Exercise details =>
Reproduce the listing word for word, leaving every picture behind.

Raw data =>

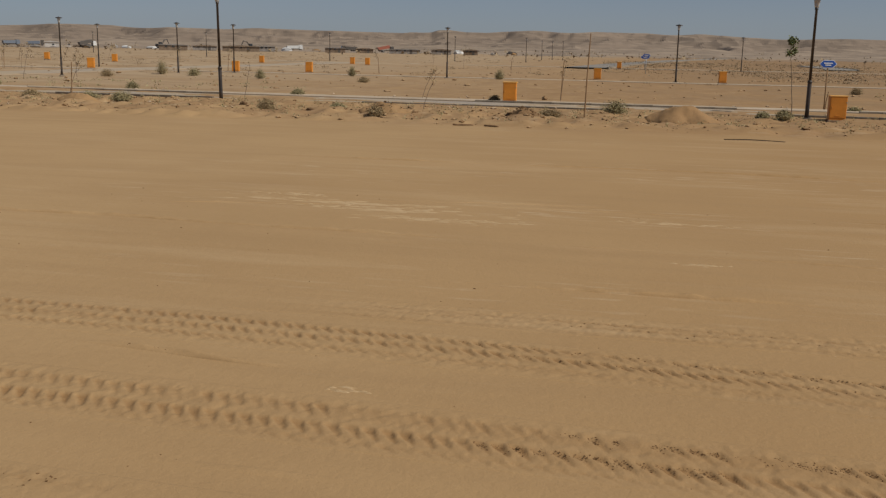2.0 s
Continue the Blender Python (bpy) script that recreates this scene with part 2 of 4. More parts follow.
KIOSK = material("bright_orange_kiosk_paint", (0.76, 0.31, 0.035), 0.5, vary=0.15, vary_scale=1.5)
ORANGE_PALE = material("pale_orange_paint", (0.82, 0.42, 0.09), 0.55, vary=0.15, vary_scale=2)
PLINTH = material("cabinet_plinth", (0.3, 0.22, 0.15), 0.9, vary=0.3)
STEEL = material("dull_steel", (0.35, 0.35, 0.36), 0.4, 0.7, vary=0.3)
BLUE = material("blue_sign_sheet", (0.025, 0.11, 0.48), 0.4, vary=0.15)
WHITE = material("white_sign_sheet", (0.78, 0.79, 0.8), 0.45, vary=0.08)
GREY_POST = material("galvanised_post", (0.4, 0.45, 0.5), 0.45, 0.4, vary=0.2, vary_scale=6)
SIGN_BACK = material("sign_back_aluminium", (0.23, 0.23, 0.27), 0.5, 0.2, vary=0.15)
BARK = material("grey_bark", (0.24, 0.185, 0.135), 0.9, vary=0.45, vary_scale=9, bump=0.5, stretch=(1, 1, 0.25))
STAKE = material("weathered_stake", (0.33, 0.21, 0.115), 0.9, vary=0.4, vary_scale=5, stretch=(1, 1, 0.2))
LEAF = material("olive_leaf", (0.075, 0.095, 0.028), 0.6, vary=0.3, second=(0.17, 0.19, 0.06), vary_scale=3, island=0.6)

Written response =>
2.0 s
Continue the Blender Python (bpy) script that recreates this scene with part 2 of 4. More parts follow.
KIOSK = material("bright_orange_kiosk_paint", (0.76, 0.31, 0.035), 0.5, vary=0.15, vary_scale=1.5)
ORANGE_PALE = material("pale_orange_paint", (0.82, 0.42, 0.09), 0.55, vary=0.15, vary_scale=2)
PLINTH = material("cabinet_plinth", (0.3, 0.22, 0.15), 0.9, vary=0.3)
STEEL = material("dull_steel", (0.35, 0.35, 0.36), 0.4, 0.7, vary=0.3)
BLUE = material("blue_sign_sheet", (0.025, 0.11, 0.48), 0.4, vary=0.15)
WHITE = material("white_sign_sheet", (0.78, 0.79, 0.8), 0.45, vary=0.08)
GREY_POST = material("galvanised_post", (0.4, 0.45, 0.5), 0.45, 0.4, vary=0.2, vary_scale=6)
SIGN_BACK = material("sign_back_aluminium", (0.23, 0.23, 0.27), 0.5, 0.2, vary=0.15)
BARK = material("grey_bark", (0.24, 0.185, 0.135), 0.9, vary=0.45, vary_scale=9, bump=0.5, stretch=(1, 1, 0.25))
STAKE = material("weathered_stake", (0.33, 0.21, 0.115), 0.9, vary=0.4, vary_scale=5, stretch=(1, 1, 0.2))
LEAF = material("olive_leaf", (0.075, 0.095, 0.028), 0.6, vary=0.3, second=(0.17, 0.19, 0.06), vary_scale=3, island=0.6)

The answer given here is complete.